Says Pew Forum director Luis Lugo, Americans "not only change jobs, change where they live, and change spouses, but they change religions too. We totally knew it was happening, but this survey enabled us to document it clearly."

According to Pew, 28% of American adults have left the faith of their childhood for another one. And that does not even include those who switched from one Protestant denomination to another; if it did, the number would jump to 44%. Says Greg Smith, one of the main researchers for the "Landscape" data, churn applies across the board. "There's no group that is simply winning or simply losing," he says. "Nothing is static.
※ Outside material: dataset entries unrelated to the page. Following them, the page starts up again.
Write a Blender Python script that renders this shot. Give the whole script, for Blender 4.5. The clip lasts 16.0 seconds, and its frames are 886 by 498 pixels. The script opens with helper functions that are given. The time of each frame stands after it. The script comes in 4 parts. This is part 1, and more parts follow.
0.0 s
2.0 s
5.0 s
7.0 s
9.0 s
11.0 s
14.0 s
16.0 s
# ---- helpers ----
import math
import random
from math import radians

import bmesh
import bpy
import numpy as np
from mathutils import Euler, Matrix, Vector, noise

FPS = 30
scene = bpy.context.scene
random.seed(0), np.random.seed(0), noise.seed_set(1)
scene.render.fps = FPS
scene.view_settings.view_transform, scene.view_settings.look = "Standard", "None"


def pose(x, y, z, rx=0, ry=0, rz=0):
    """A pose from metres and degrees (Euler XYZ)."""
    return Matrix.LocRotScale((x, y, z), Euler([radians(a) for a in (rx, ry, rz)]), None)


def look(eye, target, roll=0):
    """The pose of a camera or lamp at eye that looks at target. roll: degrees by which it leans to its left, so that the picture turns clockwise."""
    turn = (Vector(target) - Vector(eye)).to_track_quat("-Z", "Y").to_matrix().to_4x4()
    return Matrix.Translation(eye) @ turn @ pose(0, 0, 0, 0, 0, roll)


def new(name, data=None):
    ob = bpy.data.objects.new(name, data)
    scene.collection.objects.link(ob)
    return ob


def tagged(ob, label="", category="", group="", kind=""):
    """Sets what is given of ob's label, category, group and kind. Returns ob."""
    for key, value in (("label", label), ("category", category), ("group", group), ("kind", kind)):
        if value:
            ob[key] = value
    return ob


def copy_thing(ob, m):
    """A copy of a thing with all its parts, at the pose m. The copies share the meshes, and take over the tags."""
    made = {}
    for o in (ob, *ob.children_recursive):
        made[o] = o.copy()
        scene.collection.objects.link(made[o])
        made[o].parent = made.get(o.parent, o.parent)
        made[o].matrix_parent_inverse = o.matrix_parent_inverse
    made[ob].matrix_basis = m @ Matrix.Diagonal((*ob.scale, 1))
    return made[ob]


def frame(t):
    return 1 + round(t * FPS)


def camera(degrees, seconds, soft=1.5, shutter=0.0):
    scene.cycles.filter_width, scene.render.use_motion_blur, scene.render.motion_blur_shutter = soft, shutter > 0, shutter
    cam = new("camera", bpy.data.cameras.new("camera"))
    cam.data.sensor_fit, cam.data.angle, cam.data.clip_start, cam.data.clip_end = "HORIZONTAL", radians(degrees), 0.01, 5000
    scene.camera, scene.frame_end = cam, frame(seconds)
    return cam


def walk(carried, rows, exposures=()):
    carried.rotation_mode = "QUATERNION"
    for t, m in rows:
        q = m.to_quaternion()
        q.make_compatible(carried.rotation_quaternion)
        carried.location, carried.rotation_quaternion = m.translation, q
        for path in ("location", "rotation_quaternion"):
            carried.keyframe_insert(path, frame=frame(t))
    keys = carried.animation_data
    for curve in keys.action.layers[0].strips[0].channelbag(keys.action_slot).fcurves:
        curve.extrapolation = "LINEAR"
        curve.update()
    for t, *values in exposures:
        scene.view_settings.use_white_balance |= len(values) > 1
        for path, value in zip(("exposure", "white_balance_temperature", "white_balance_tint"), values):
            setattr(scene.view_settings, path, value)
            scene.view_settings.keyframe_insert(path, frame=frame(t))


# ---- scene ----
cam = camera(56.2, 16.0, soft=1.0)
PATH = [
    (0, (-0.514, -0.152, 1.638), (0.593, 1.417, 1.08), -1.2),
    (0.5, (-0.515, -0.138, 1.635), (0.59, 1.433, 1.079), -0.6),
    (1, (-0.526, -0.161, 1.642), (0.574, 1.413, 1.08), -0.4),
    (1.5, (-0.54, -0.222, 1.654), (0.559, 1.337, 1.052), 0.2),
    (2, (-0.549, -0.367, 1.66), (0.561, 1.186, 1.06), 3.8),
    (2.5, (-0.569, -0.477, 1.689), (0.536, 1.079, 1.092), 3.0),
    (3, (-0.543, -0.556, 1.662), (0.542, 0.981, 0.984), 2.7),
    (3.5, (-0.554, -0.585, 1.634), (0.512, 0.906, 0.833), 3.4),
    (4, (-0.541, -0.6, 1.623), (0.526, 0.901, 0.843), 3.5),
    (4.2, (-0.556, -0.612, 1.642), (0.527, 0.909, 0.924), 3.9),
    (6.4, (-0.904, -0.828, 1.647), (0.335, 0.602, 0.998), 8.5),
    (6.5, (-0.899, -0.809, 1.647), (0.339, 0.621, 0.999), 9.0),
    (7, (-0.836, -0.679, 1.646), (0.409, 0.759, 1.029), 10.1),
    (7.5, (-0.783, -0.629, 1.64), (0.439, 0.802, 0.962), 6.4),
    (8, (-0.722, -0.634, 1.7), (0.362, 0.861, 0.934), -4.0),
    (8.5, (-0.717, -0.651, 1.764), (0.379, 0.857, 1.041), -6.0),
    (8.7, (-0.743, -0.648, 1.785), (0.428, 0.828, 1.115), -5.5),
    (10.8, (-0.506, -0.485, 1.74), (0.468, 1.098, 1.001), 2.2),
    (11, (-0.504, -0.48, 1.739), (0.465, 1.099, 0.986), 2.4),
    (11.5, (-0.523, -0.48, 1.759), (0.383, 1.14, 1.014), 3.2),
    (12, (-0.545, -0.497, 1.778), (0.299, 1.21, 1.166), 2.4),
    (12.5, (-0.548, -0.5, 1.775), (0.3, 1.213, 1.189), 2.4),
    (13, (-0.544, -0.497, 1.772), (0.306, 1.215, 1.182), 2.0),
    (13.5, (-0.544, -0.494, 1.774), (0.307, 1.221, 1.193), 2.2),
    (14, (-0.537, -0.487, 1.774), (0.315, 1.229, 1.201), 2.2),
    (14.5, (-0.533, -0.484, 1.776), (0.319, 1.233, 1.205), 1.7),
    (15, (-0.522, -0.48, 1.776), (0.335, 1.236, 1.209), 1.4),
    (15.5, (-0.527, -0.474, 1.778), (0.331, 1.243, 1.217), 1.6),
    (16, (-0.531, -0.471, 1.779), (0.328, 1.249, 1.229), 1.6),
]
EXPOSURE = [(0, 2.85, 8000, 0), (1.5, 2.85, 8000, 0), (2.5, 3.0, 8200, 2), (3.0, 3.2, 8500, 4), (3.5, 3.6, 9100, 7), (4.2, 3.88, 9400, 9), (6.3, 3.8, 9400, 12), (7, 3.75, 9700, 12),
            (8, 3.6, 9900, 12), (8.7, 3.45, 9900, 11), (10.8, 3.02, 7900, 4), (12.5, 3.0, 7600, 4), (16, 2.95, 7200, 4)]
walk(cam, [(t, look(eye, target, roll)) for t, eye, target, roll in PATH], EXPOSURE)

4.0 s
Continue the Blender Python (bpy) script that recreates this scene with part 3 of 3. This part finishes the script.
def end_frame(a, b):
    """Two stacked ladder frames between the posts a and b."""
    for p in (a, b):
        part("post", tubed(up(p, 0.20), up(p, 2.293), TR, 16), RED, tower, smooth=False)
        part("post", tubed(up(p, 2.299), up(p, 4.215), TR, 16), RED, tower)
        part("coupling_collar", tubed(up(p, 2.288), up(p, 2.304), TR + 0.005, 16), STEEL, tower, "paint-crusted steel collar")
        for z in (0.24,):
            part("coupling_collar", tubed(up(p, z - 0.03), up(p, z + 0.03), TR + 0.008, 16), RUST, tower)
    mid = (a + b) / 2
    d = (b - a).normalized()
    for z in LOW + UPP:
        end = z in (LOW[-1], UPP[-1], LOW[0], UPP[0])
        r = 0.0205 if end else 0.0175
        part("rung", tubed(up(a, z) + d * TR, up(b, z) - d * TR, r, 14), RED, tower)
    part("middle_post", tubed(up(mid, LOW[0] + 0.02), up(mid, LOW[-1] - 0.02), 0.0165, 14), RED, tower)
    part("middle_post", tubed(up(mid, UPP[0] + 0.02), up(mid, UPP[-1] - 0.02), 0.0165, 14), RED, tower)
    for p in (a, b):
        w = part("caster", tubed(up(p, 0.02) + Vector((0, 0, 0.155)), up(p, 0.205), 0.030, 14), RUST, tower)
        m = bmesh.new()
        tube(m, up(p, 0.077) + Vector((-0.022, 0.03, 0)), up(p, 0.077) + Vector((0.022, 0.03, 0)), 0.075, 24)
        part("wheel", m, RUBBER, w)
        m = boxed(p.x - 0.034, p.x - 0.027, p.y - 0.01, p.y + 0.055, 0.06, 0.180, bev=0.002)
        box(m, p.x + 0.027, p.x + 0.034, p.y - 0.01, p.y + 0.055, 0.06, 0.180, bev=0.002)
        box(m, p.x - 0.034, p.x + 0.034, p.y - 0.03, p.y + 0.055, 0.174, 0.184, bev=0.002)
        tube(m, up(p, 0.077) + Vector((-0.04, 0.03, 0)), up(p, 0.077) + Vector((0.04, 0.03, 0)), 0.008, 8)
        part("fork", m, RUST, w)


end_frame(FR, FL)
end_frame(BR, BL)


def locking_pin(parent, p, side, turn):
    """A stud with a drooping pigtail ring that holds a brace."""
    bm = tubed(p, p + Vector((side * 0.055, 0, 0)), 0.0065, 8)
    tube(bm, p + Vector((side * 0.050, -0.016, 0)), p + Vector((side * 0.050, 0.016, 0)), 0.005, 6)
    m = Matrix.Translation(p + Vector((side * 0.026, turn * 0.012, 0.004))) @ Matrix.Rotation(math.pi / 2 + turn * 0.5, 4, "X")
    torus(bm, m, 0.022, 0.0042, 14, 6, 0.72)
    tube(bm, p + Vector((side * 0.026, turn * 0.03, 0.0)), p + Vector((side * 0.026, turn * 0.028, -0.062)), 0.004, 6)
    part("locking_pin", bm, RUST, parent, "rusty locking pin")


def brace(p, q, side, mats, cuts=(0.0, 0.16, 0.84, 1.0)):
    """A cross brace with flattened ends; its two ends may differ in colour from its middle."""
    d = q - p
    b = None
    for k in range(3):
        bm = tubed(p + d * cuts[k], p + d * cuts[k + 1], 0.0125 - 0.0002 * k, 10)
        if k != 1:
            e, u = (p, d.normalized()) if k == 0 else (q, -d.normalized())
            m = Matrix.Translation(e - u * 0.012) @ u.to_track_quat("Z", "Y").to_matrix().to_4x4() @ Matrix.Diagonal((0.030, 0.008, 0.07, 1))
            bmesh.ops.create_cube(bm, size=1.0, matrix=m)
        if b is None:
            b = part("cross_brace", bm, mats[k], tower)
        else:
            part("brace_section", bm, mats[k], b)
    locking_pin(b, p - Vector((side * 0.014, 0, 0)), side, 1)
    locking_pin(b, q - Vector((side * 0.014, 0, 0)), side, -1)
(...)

Every group is simultaneously winning and losing."

Lugo would not speculate on whether such a buyer's market might cause some groups to dilute their particular beliefs in order to compete. There are signs of that in such surveys as one done by the Willow Creek megachurch outside Chicago, which has been extremely successful in attracting tens of thousands of religious "seekers." An internal survey recently indicated much of its membership was "stalled" in their spiritual growth, Lugo allowed that "it does raise the question of, once you attract these folks, how do you root them within your own particular tradition when people are changing so quickly."

Sad but true, I am one of those fish flopping out of water that they speak of. My faith persuasion will change depending on the time of day you ask me. Now I felt guilty for succumbing to the bigger, brighter, louder mentality that has come to personify our Western lifestyle. I'm not sure what to do with all of this. So many times I thought God; notice I didn't say Jesus, had directed me to a particular persuasion of faith through dreams or mystical encounters only to be derailed because it didn't coincide with what my family desired. Will I become "stalled" in this huge caffeine pushing WiFi hotspot? I'm not sure but I do think I'll need to ponder this a few more Sundays over a cup of coffee. Did I mention they had great coffee?